> [REQUEST] Write every line out verbatim and omit the pictures.

-*-*-

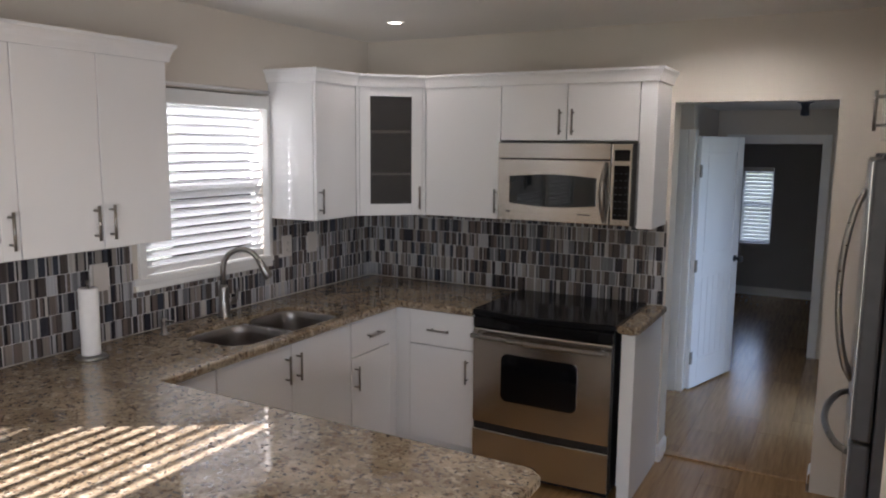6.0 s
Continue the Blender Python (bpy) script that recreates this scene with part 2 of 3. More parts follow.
def plank_material():
    m = material("oak_laminate", (0.36, 0.215, 0.095), 0.2, var=0.22, scale=3.0, bump=0.05, bscale=30, stretch=(14, 1.0, 1))
    nt = m.node_tree
    b = nt.nodes["Principled BSDF"]
    oi, hs = nt.nodes.new("ShaderNodeObjectInfo"), nt.nodes.new("ShaderNodeHueSaturation")
    mr = nt.nodes.new("ShaderNodeMapRange")
    mr.inputs["To Min"].default_value, mr.inputs["To Max"].default_value = 0.85, 1.15
    nt.links.new(oi.outputs["Random"], mr.inputs["Value"])
    nt.links.new(mr.outputs[0], hs.inputs["Value"])
    old = b.inputs["Base Color"].links[0].from_socket
    nt.links.new(old, hs.inputs["Color"])
    nt.links.new(hs.outputs[0], b.inputs["Base Color"])
    return m


PLANK = plank_material()


# ---- mesh helpers ----
def part(name, bm, mat, parent=None, label=""):
    me = bpy.data.meshes.new(name)
    bm.to_mesh(me)
    bm.free()
    me.materials.append(mat)
    ob = new(name, me)
    if parent:
        ob.parent = parent
        ob.matrix_parent_inverse = Matrix.Translation(-parent_base(parent))
    return tagged(ob, label)


def parent_base(p):
    return Vector((0, 0, 0)) if p.type == "MESH" else p.location


def thing(name, at, label, category, group="", kind=""):
    """An Empty at the thing's base; its parts are modelled in the room's own coordinates."""
    e = new(name)
    e.location, e.empty_display_size = at, 0.1
    return tagged(e, label, category, group, kind)


def box(bm, a, b, bevel=0.0, m=None, seg=2):
    lo, hi = [min(p, q) for p, q in zip(a, b)], [max(p, q) for p, q in zip(a, b)]
    v = [bm.verts.new((x, y, z)) for x in (lo[0], hi[0]) for y in (lo[1], hi[1]) for z in (lo[2], hi[2])]
    fs = [bm.faces.new([v[i] for i in q]) for q in ((0, 1, 3, 2), (4, 6, 7, 5), (0, 4, 5, 1), (2, 3, 7, 6), (0, 2, 6, 4), (1, 5, 7, 3))]
    if bevel:
        es = list({e for f in fs for e in f.edges})
        r = bmesh.ops.bevel(bm, geom=es, offset=bevel, segments=seg, affect="EDGES", profile=0.5)
        v = list({x for f in r["faces"] for x in f.verts} | {x for x in v if x.is_valid})
    if m is not None:
        bmesh.ops.transform(bm, matrix=m, verts=[x for x in v if x.is_valid])
    return bm


def boxes(*items, bevel=0.0, m=None):
    bm = bmesh.new()
    for a, b in items:
        box(bm, a, b, bevel, m)
    return bm


def tube(bm, pts, radius, seg=12, caps=True):
    """A round bar along pts; radius is one number or one for each point."""
    pts = [Vector(p) for p in pts]
    rs = radius if isinstance(radius, (list, tuple)) else [radius] * len(pts)
    rings, up = [], None
    for i, p in enumerate(pts):
        d = (pts[min(i + 1, len(pts) - 1)] - pts[max(i - 1, 0)]).normalized()
        if up is None:
            up = d.orthogonal().normalized()
        up = (up - d * up.dot(d)).normalized()
        s = d.cross(up)
        rings.append([bm.verts.new(p + (up * math.cos(a) + s * math.sin(a)) * rs[i]) for a in (2 * math.pi * k / seg for k in range(seg))])
    for r0, r1 in zip(rings, rings[1:]):
        for k in range(seg):
            f = bm.faces.new((r0[k], r0[(k + 1) % seg], r1[(k + 1) % seg], r1[k]))
            f.smooth = True
    if caps:
        bm.faces.new(rings[0][::-1])
        bm.faces.new(rings[-1])
    return bm


def lathe(bm, centre, profile, seg=32):
    """profile: radius, height pairs round the upright through centre."""
    c = Vector(centre)
    rings = [[bm.verts.new(c + Vector((r * math.cos(2 * math.pi * k / seg), r * math.sin(2 * math.pi * k / seg), z))) for k in range(seg)] for r, z in profile]
    for r0, r1 in zip(rings, rings[1:]):
        for k in range(seg):
            f = bm.faces.new((r0[k], r0[(k + 1) % seg], r1[(k + 1) % seg], r1[k]))
            f.smooth = True
    return bm


def offset_ring(pts, d, closed=True):
    """pts moved by d to the right of their way round, with mitred corners."""
    out, n = [], len(pts)
    for i, p in enumerate(pts):
        p = Vector(p)
        a = Vector(pts[i - 1]) if closed or i else None
        b = Vector(pts[(i + 1) % n]) if closed or i < n - 1 else None
        ns = []
        for q0, q1 in ((a, p), (p, b)):
            if q0 is not None and q1 is not None:
                t = (q1 - q0).normalized()
                ns.append(Vector((t.y, -t.x)))
        if len(ns) == 1:
            out.append(p + ns[0] * d)
        else:
            h = (ns[0] + ns[1]).normalized()
            out.append(p + h * d / max(0.3, h.dot(ns[0])))
    return out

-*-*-

> [COMPLETED EXERCISE]
6.0 s
Continue the Blender Python (bpy) script that recreates this scene with part 2 of 3. More parts follow.
def plank_material():
    m = material("oak_laminate", (0.36, 0.215, 0.095), 0.2, var=0.22, scale=3.0, bump=0.05, bscale=30, stretch=(14, 1.0, 1))
    nt = m.node_tree
    b = nt.nodes["Principled BSDF"]
    oi, hs = nt.nodes.new("ShaderNodeObjectInfo"), nt.nodes.new("ShaderNodeHueSaturation")
    mr = nt.nodes.new("ShaderNodeMapRange")
    mr.inputs["To Min"].default_value, mr.inputs["To Max"].default_value = 0.85, 1.15
    nt.links.new(oi.outputs["Random"], mr.inputs["Value"])
    nt.links.new(mr.outputs[0], hs.inputs["Value"])
    old = b.inputs["Base Color"].links[0].from_socket
    nt.links.new(old, hs.inputs["Color"])
    nt.links.new(hs.outputs[0], b.inputs["Base Color"])
    return m


PLANK = plank_material()


# ---- mesh helpers ----
def part(name, bm, mat, parent=None, label=""):
    me = bpy.data.meshes.new(name)
    bm.to_mesh(me)
    bm.free()
    me.materials.append(mat)
    ob = new(name, me)
    if parent:
        ob.parent = parent
        ob.matrix_parent_inverse = Matrix.Translation(-parent_base(parent))
    return tagged(ob, label)


def parent_base(p):
    return Vector((0, 0, 0)) if p.type == "MESH" else p.location


def thing(name, at, label, category, group="", kind=""):
    """An Empty at the thing's base; its parts are modelled in the room's own coordinates."""
    e = new(name)
    e.location, e.empty_display_size = at, 0.1
    return tagged(e, label, category, group, kind)


def box(bm, a, b, bevel=0.0, m=None, seg=2):
    lo, hi = [min(p, q) for p, q in zip(a, b)], [max(p, q) for p, q in zip(a, b)]
    v = [bm.verts.new((x, y, z)) for x in (lo[0], hi[0]) for y in (lo[1], hi[1]) for z in (lo[2], hi[2])]
    fs = [bm.faces.new([v[i] for i in q]) for q in ((0, 1, 3, 2), (4, 6, 7, 5), (0, 4, 5, 1), (2, 3, 7, 6), (0, 2, 6, 4), (1, 5, 7, 3))]
    if bevel:
        es = list({e for f in fs for e in f.edges})
        r = bmesh.ops.bevel(bm, geom=es, offset=bevel, segments=seg, affect="EDGES", profile=0.5)
        v = list({x for f in r["faces"] for x in f.verts} | {x for x in v if x.is_valid})
    if m is not None:
        bmesh.ops.transform(bm, matrix=m, verts=[x for x in v if x.is_valid])
    return bm


def boxes(*items, bevel=0.0, m=None):
    bm = bmesh.new()
    for a, b in items:
        box(bm, a, b, bevel, m)
    return bm


def tube(bm, pts, radius, seg=12, caps=True):
    """A round bar along pts; radius is one number or one for each point."""
    pts = [Vector(p) for p in pts]
    rs = radius if isinstance(radius, (list, tuple)) else [radius] * len(pts)
    rings, up = [], None
    for i, p in enumerate(pts):
        d = (pts[min(i + 1, len(pts) - 1)] - pts[max(i - 1, 0)]).normalized()
        if up is None:
            up = d.orthogonal().normalized()
        up = (up - d * up.dot(d)).normalized()
        s = d.cross(up)
        rings.append([bm.verts.new(p + (up * math.cos(a) + s * math.sin(a)) * rs[i]) for a in (2 * math.pi * k / seg for k in range(seg))])
    for r0, r1 in zip(rings, rings[1:]):
        for k in range(seg):
            f = bm.faces.new((r0[k], r0[(k + 1) % seg], r1[(k + 1) % seg], r1[k]))
            f.smooth = True
    if caps:
        bm.faces.new(rings[0][::-1])
        bm.faces.new(rings[-1])
    return bm


def lathe(bm, centre, profile, seg=32):
    """profile: radius, height pairs round the upright through centre."""
    c = Vector(centre)
    rings = [[bm.verts.new(c + Vector((r * math.cos(2 * math.pi * k / seg), r * math.sin(2 * math.pi * k / seg), z))) for k in range(seg)] for r, z in profile]
    for r0, r1 in zip(rings, rings[1:]):
        for k in range(seg):
            f = bm.faces.new((r0[k], r0[(k + 1) % seg], r1[(k + 1) % seg], r1[k]))
            f.smooth = True
    return bm


def offset_ring(pts, d, closed=True):
    """pts moved by d to the right of their way round, with mitred corners."""
    out, n = [], len(pts)
    for i, p in enumerate(pts):
        p = Vector(p)
        a = Vector(pts[i - 1]) if closed or i else None
        b = Vector(pts[(i + 1) % n]) if closed or i < n - 1 else None
        ns = []
        for q0, q1 in ((a, p), (p, b)):
            if q0 is not None and q1 is not None:
                t = (q1 - q0).normalized()
                ns.append(Vector((t.y, -t.x)))
        if len(ns) == 1:
            out.append(p + ns[0] * d)
        else:
            h = (ns[0] + ns[1]).normalized()
            out.append(p + h * d / max(0.3, h.dot(ns[0])))
    return out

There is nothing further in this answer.